I posted this question in another forum, but maybe it was the wrong forum. Still trying to learn the mechanics behind Google, but it seems there are 3 different levels for an indexed page: 1.) Only the URL with no other info (nothing cached, no addition meta info, just the url link to the page 2.) 'Supplemental Results' (if you do a 'site:domain.com' query, some pages have their titles indexed and some additional meta info from the page, but no cache and a term called 'supplimental results' next to it 3.) Fully cached and indexed with everything in it now, i'm pretty sure i have seen pages go from step 1 to step 3. But what's up with step 2? is that a kind of pergatory for pages that Google will admit exist, but give no credence to? Or do all pages go slowly from one step to the other?
1. Typically this means Google knows about the URL (from a link to it), but has not spidered/indexed it yet. 2. This is Google's secondary index. Only Google knows for sure why some are there, but from what I've observed, in most cases, they have a cache date that is months old (so maybe when a page hasn't been respidered in a certain amount of time it moves there). So typically you will see pages go from 1 to 3 to 2 (if they never are reindexed).
how odd. i had a site not on the Digital Point that had all its pages created on the same day, googlebot did its thing and it seemed to create these two classes of pages immediately. some were a-class cached pages, and others were b-class supplemental pages.
I've actually seen a huge rise in the number of supplemental results from newer domains as of late. I know for sure certain errors can get you in this seperate index, but it certainly isn't the only thing. it sure seems to me like supplemental results seem to spring up when there are issues of duplicate content or not enough content variation between pages (just a few things changing, rather than full paragraphs of text, etc).

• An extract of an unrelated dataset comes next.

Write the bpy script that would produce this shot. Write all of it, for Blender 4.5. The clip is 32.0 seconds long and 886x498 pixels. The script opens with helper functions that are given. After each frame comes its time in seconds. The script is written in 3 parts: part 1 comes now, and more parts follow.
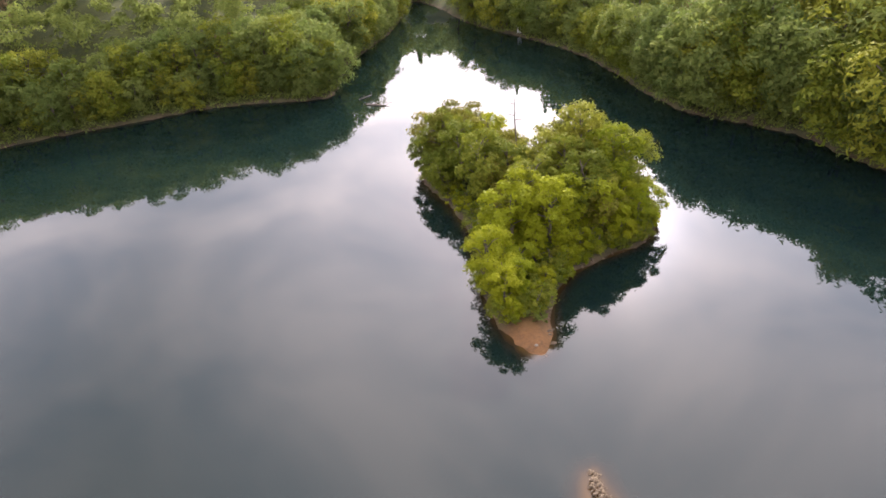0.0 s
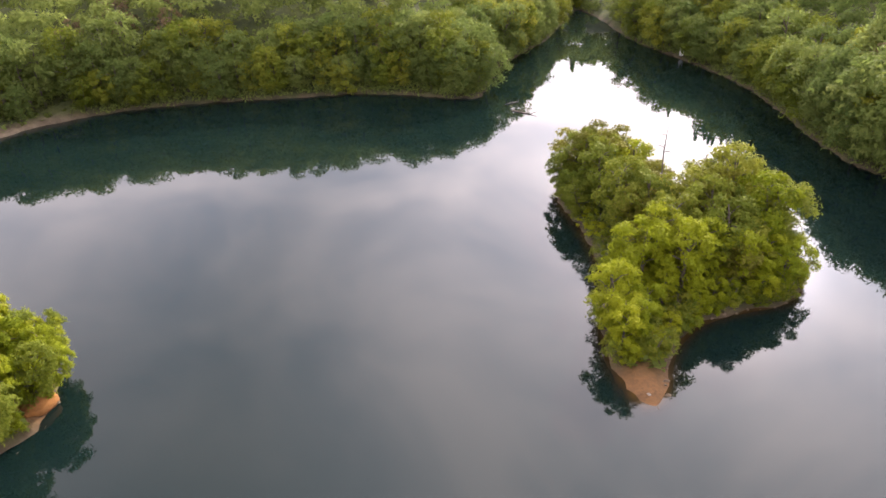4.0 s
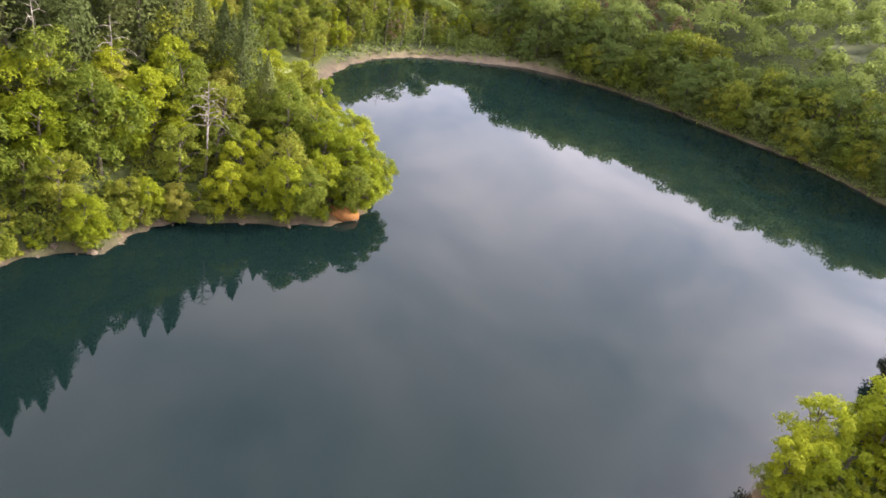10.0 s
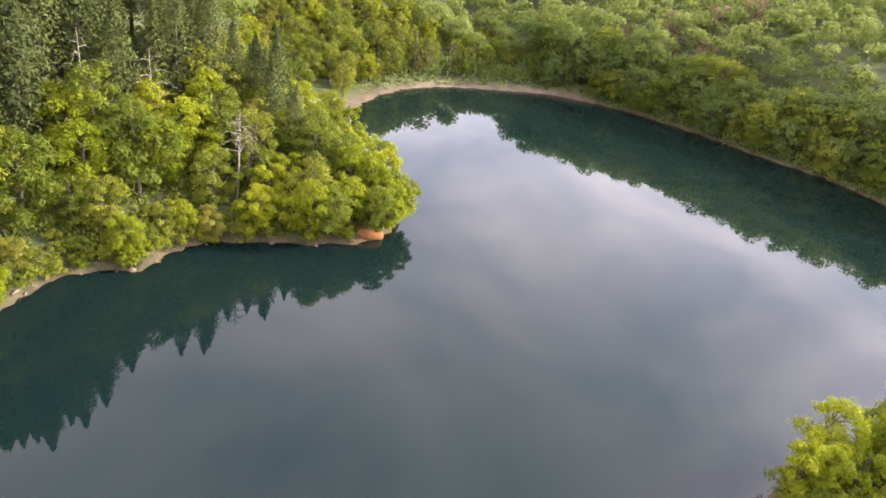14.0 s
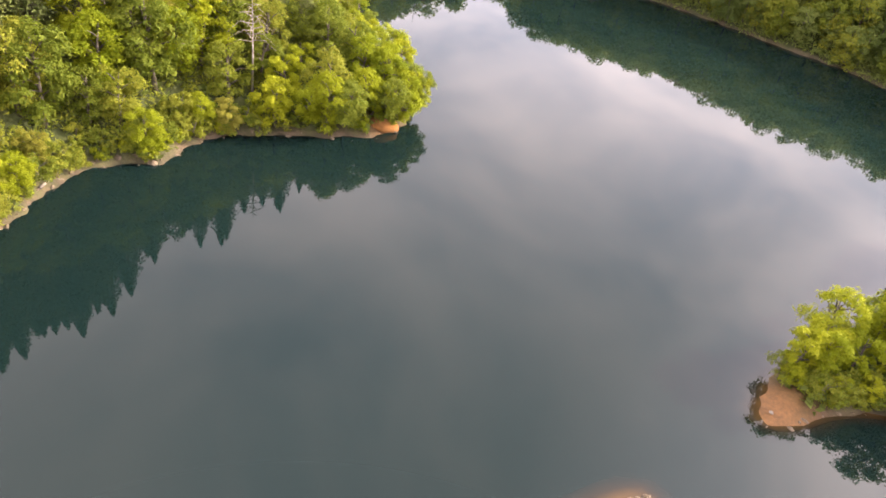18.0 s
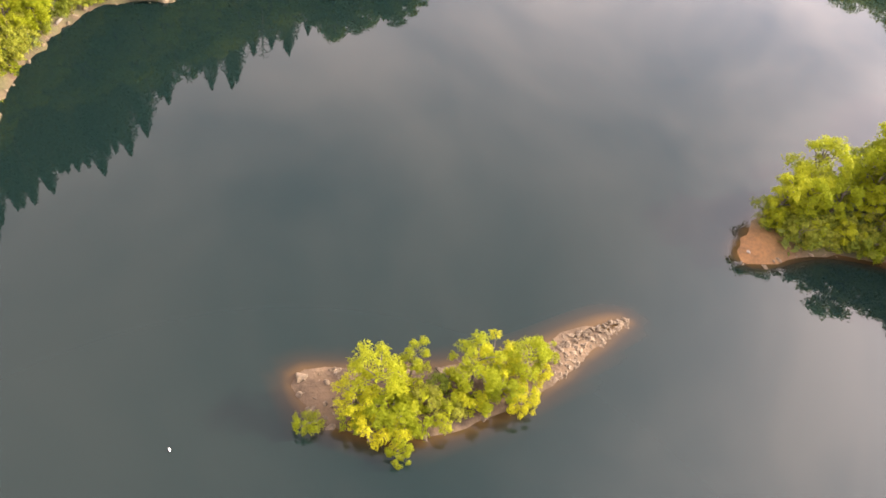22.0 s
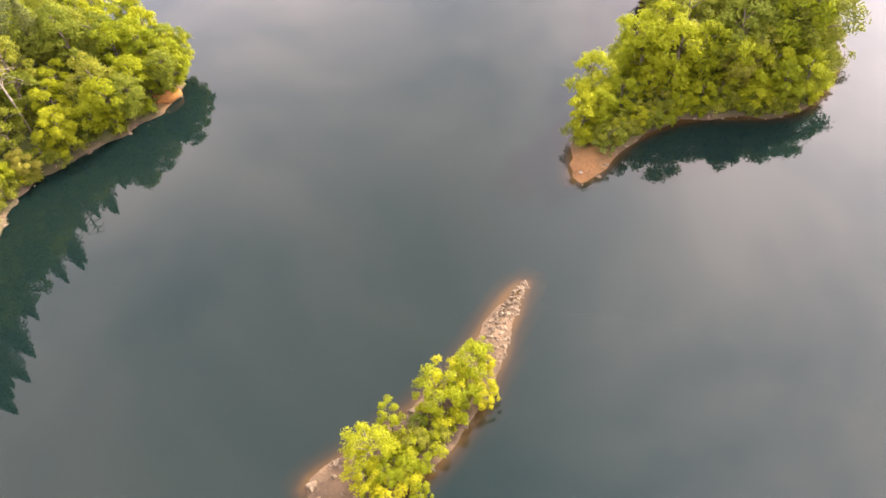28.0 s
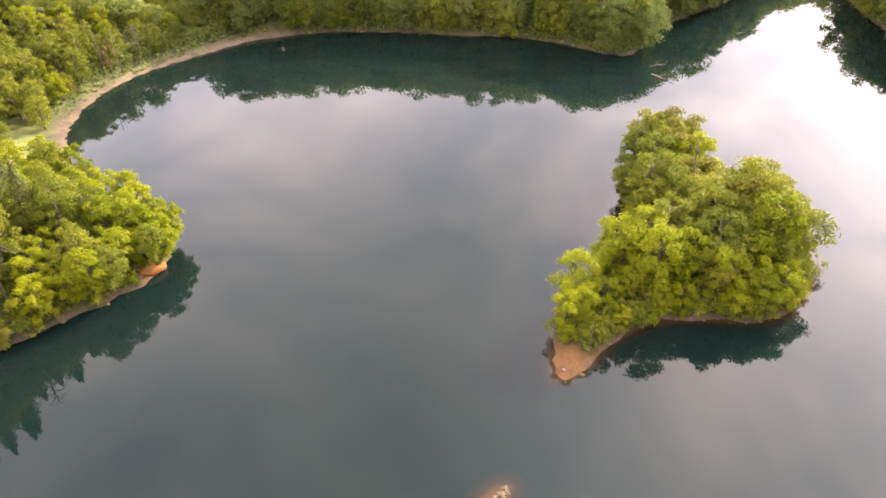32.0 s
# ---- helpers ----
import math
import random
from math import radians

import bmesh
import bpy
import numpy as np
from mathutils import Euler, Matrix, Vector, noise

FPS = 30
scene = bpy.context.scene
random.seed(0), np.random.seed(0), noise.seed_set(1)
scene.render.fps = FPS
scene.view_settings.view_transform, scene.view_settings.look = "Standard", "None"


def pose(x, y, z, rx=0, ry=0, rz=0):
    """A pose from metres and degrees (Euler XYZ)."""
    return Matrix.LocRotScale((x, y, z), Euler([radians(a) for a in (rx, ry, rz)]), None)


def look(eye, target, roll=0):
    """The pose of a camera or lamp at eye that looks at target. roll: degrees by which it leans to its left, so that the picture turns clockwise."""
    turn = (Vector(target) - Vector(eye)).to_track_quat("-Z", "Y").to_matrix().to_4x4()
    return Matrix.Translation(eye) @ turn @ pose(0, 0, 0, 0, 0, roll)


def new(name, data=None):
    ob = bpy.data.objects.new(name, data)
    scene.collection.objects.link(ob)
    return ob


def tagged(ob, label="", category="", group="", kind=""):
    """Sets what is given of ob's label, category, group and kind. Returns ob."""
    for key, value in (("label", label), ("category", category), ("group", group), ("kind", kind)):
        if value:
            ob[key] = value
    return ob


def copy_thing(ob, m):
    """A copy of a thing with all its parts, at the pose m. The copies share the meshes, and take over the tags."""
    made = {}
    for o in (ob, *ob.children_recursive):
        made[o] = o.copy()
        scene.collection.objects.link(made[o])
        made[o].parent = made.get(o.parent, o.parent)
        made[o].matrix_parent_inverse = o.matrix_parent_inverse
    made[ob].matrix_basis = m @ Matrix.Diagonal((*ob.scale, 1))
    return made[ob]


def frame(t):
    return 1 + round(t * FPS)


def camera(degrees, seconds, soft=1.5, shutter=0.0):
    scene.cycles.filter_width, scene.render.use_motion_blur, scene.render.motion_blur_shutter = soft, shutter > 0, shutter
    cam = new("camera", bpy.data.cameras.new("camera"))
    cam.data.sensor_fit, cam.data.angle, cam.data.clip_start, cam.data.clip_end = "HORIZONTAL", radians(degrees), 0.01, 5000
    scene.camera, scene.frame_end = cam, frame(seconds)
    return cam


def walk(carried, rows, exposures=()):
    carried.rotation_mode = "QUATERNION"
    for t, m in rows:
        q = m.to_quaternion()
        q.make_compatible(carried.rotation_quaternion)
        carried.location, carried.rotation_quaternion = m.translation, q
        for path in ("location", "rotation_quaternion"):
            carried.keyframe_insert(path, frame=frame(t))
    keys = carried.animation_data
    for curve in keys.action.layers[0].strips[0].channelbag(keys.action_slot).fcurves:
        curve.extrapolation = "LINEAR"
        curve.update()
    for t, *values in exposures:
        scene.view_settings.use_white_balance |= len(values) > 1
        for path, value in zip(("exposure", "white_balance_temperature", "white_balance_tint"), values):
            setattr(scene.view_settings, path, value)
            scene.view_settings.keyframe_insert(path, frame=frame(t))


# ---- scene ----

I know that many people will say that meta descriptions don't matter any more, but I've had under construction sites get large amounts of supplementaries when the pages have the same meta descriptions (or non at all). Change the descriptions so that they are unqiue and the pages became cached as 'normal' pages.
I think factors like duplication and relevance can possibly put pages in the supplemental index. I had some pages on a few sites that ended up in the supplemental index, which after making some changes to reduce duplication from other less relevant pages moved to the regular index. Obviously nothing scientific about it, but all these pages were less than 6 weeks old at the time.
ok, so it doesn't necessarily have to be a permanent state. weird. i've been looking on other boards, and nobody really has a good answer for what this is. i read the google reply, but that was far from useful. thanks
Supplemental results to me seem to be pages that 1. haven't been cached in a long time and 2. have no internal links or external. For example a page that you no longer link to from your site such as a links.php that is no longer in use. Or a page that no longer exists but is still in the index seems to make it into supplementals as well. I've got some 50,000+ pages in supplemental due to a restructuring of one of my sites Pages no longer exist but are still cached, and moved to supplemental.
Google's major data structures related to your page are: 1. Google learns about the existence of your page. Your page gets in the list of URLs to crawl (crawling queue). The anchor text of the link may get in the index (probably depends on the quality of the link). 2. Google reads your page and puts it in the repository. The repository is NOT the index. Google may keep more than 1 version of your page in the repository. The snippets in the SERPs are from the repository, NOT the index. If your snippets shows your latest page version, it does not mean it is indexed. 3. Google puts your page in the index. The index is made up of hit lists for every word in the lexicon. Basically, a hit list for a word contains a list of all documents containing it and hit info like the position of the word, font size etc. The index contains on-page hits for only one version of your page. On-page hits are put in the index after your page gets crawled and put in the repository.